To do this, note that the product of the roots of $f(x)=ax^2+bx+c$ is $\dfrac ca.$ So in the case that the roots are purely imaginary, we have $$\frac ca=(ir_1)(-ir_1)=r_1^2,$$ And thus $r_1=\sqrt{\dfrac ca}.$ Note these roots will only occur when $b=0$ and $ac>0.$
Now to find the distance $d,$ we use the Pythagorean Theorem to get
$$d^2=\left(\frac{-b}{2a}\right)^2+\left(\pm i\sqrt{\frac{c}{a}}\right)^2=\frac{b^2}{4a^2}+\frac{-c}{a}=\frac{b^2-4ac}{4a^2},$$ and thus $$d=\frac{\pm\sqrt{b^2-4ac}}{2a}.$$
In the case where the roots are both real, for $b^2>4ac$ we have $$R_1=\frac{-b-\sqrt{b^2-4ac}}{2a},\quad\text{and}\quad R_2=\frac{-b+\sqrt{b^2-4ac}}{2a}.$$
One may struggle or take issue about the above argument, since $d$ is not a distance as traditionally defined in the complex plane. See related question:
Pythagorean Theorem for imaginary numbers
It should be noted that my notion of distance is being done on the hyperbolic space. In both the Euclidean plane and the Hyperbolic plane, the distance between points on the real line is the same. But once we venture off the real line we get different versions of the Pythagorean Theorem.

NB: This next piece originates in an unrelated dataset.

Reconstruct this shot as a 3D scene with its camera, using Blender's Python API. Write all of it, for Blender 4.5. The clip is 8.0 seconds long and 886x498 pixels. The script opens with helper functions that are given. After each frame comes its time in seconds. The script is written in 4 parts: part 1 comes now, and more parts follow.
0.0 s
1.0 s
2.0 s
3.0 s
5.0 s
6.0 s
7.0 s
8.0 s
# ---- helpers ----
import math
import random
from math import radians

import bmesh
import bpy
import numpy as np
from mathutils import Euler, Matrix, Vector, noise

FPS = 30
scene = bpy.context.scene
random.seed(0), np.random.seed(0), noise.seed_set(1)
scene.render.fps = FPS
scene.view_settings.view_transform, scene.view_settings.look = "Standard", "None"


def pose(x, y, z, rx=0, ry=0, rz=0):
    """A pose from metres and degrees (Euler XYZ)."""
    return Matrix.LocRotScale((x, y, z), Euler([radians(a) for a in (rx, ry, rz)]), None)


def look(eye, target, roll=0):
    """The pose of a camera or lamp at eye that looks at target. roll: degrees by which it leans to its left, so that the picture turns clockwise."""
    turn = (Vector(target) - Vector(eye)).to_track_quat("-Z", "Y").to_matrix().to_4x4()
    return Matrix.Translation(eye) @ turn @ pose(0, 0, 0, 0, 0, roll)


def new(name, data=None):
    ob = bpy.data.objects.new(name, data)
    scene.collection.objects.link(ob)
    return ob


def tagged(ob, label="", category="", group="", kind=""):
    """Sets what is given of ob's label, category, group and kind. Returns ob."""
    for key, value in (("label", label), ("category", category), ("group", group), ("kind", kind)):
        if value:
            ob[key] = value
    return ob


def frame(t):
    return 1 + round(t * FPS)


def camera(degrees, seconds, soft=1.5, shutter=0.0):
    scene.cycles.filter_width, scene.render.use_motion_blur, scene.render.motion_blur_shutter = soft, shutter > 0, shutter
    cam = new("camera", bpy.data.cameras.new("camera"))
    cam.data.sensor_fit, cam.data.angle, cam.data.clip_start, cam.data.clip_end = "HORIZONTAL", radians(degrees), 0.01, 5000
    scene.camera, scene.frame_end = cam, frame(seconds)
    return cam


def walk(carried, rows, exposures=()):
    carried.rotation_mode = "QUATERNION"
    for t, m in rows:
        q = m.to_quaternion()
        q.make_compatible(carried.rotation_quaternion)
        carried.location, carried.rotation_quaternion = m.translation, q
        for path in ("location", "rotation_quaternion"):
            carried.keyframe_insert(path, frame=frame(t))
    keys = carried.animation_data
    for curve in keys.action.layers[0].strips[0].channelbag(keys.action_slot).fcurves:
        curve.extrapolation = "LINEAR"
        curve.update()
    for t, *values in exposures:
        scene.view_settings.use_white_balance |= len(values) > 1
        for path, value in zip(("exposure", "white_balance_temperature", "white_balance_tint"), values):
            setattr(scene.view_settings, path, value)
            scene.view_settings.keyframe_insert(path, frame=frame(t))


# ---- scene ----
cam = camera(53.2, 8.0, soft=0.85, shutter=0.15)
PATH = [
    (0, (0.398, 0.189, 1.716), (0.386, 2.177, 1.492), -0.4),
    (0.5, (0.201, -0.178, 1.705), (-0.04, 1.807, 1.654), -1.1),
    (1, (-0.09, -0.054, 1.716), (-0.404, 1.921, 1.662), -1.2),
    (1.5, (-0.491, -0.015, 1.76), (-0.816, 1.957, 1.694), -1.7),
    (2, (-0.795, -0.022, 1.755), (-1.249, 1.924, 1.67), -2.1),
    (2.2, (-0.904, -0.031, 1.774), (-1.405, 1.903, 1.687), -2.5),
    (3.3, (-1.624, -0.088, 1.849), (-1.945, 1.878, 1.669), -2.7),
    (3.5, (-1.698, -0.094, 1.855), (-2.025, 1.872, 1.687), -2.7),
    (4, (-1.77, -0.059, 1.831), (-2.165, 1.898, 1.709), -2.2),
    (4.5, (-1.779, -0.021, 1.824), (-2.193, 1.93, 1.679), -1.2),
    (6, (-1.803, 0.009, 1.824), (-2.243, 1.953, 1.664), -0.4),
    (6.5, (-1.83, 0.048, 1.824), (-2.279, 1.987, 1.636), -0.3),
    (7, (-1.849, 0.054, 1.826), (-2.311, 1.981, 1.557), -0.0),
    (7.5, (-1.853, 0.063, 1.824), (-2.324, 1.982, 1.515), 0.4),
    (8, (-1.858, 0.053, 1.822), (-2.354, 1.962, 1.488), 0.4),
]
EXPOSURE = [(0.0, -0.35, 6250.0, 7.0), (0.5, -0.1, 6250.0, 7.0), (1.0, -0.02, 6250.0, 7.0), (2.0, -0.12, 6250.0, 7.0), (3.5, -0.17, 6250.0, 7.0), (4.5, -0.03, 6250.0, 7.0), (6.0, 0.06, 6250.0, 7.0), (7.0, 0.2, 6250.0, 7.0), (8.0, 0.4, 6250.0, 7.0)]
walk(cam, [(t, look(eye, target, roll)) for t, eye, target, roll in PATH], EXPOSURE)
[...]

In Euclidean space, we have $\cos^2t+\sin^2t=1\Longrightarrow a^2+b^2=c^2.$
In Hyperbolic space, we have $\cosh^2t{\color{red}-}\sinh^2t=1\Longrightarrow a^2-b^2=c^2\equiv a^2+(\pm ib)^2=c^2.$
You may ask:
Why do we need to represent our roots on the hyperbolic plane?
Answer:
Because it allows us to use imaginary numbers as lengths in the Euclidean plane!